### DATA BLOCK
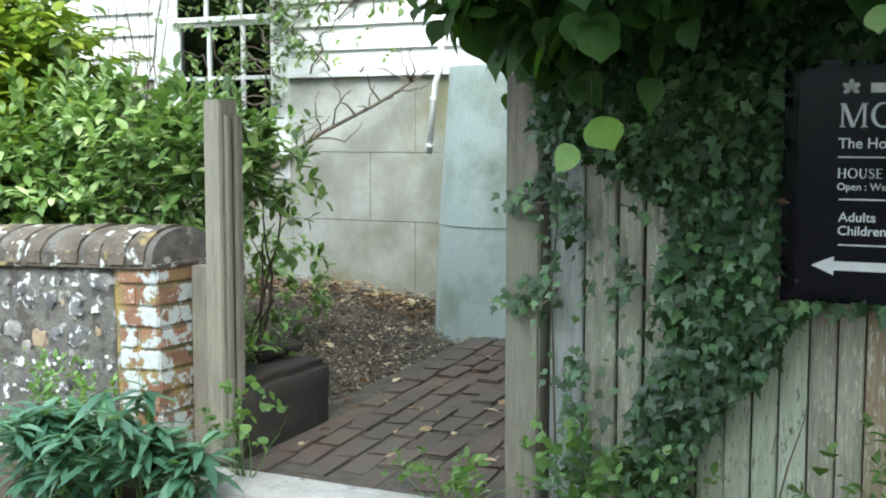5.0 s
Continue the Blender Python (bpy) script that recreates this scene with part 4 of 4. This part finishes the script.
def make_ivy():
    rng = np.random.default_rng(41)
    ivy = base("ivy", (0, FENCE, 0.3), "dark green ivy climbing over the plank fence", "ivy")
    P, W, U, S = [], [], [], []
    tries = 0
    while len(P) < 22000 and tries < 170000:
        tries += 1
        x, z = rng.uniform(-1.46, 2.6 if rng.random() < 0.45 else 0.45), rng.uniform(0.3, 2.3)
        if x > 1.3 and rng.random() < 0.5:
            continue
        if rng.random() > ivy_cover(x, z):
            continue
        patch = noise.noise((x * 3.2, z * 3.2, 3.0))
        if patch < -0.24 and x > -0.6 and rng.random() < 0.35:
            continue
        bulge = 0.0 if x < 0.15 else min(1, (x - 0.15) / 0.5) * (0.16 + 0.12 * noise.noise((x * 2, z * 2, 9)))
        depth = 0.012 + 0.07 * rng.random() + (0.06 + 0.07 * patch) * rng.random() + bulge * (0.6 + 0.4 * rng.random())
        depth += max(0, z - 1.78) * 0.22 * rng.random()
        P.append((x, FENCE - depth, z))
        W.append((rng.normal(0, 0.6), -0.35 + rng.normal(0, 0.3), -0.75 + rng.normal(0, 0.4)))
        U.append((rng.normal(0, 0.4), -1.0, 0.6 + rng.normal(0, 0.4)))
        S.append((0.022 + 0.032 * rng.random() ** 1.4) * (1.25 if x > 0.3 else 1.0))
    # leaves that hang over the edges of the board
    for k in range(170):
        x = rng.uniform(sx(585), sx(1190))
        top = rng.random() < 0.8
        P.append((x, 2.875 - 0.03 * rng.random(), (sz(150) + rng.uniform(0.0, 0.09)) if top else sz(568) - rng.uniform(0.0, 0.03)))
        W.append((rng.normal(0, 0.5), -0.3, -0.8 if top else 0.3))
        U.append((rng.normal(0, 0.25), -1.0, 0.4))
        S.append(rng.uniform(0.03, 0.05))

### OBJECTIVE
All of the data needs repeating exactly, but the pictures do not.

### PROBLEM SOLUTION
5.0 s
Continue the Blender Python (bpy) script that recreates this scene with part 4 of 4. This part finishes the script.
def make_ivy():
    rng = np.random.default_rng(41)
    ivy = base("ivy", (0, FENCE, 0.3), "dark green ivy climbing over the plank fence", "ivy")
    P, W, U, S = [], [], [], []
    tries = 0
    while len(P) < 22000 and tries < 170000:
        tries += 1
        x, z = rng.uniform(-1.46, 2.6 if rng.random() < 0.45 else 0.45), rng.uniform(0.3, 2.3)
        if x > 1.3 and rng.random() < 0.5:
            continue
        if rng.random() > ivy_cover(x, z):
            continue
        patch = noise.noise((x * 3.2, z * 3.2, 3.0))
        if patch < -0.24 and x > -0.6 and rng.random() < 0.35:
            continue
        bulge = 0.0 if x < 0.15 else min(1, (x - 0.15) / 0.5) * (0.16 + 0.12 * noise.noise((x * 2, z * 2, 9)))
        depth = 0.012 + 0.07 * rng.random() + (0.06 + 0.07 * patch) * rng.random() + bulge * (0.6 + 0.4 * rng.random())
        depth += max(0, z - 1.78) * 0.22 * rng.random()
        P.append((x, FENCE - depth, z))
        W.append((rng.normal(0, 0.6), -0.35 + rng.normal(0, 0.3), -0.75 + rng.normal(0, 0.4)))
        U.append((rng.normal(0, 0.4), -1.0, 0.6 + rng.normal(0, 0.4)))
        S.append((0.022 + 0.032 * rng.random() ** 1.4) * (1.25 if x > 0.3 else 1.0))
    # leaves that hang over the edges of the board
    for k in range(170):
        x = rng.uniform(sx(585), sx(1190))
        top = rng.random() < 0.8
        P.append((x, 2.875 - 0.03 * rng.random(), (sz(150) + rng.uniform(0.0, 0.09)) if top else sz(568) - rng.uniform(0.0, 0.03)))
        W.append((rng.normal(0, 0.5), -0.3, -0.8 if top else 0.3))
        U.append((rng.normal(0, 0.25), -1.0, 0.4))
        S.append(rng.uniform(0.03, 0.05))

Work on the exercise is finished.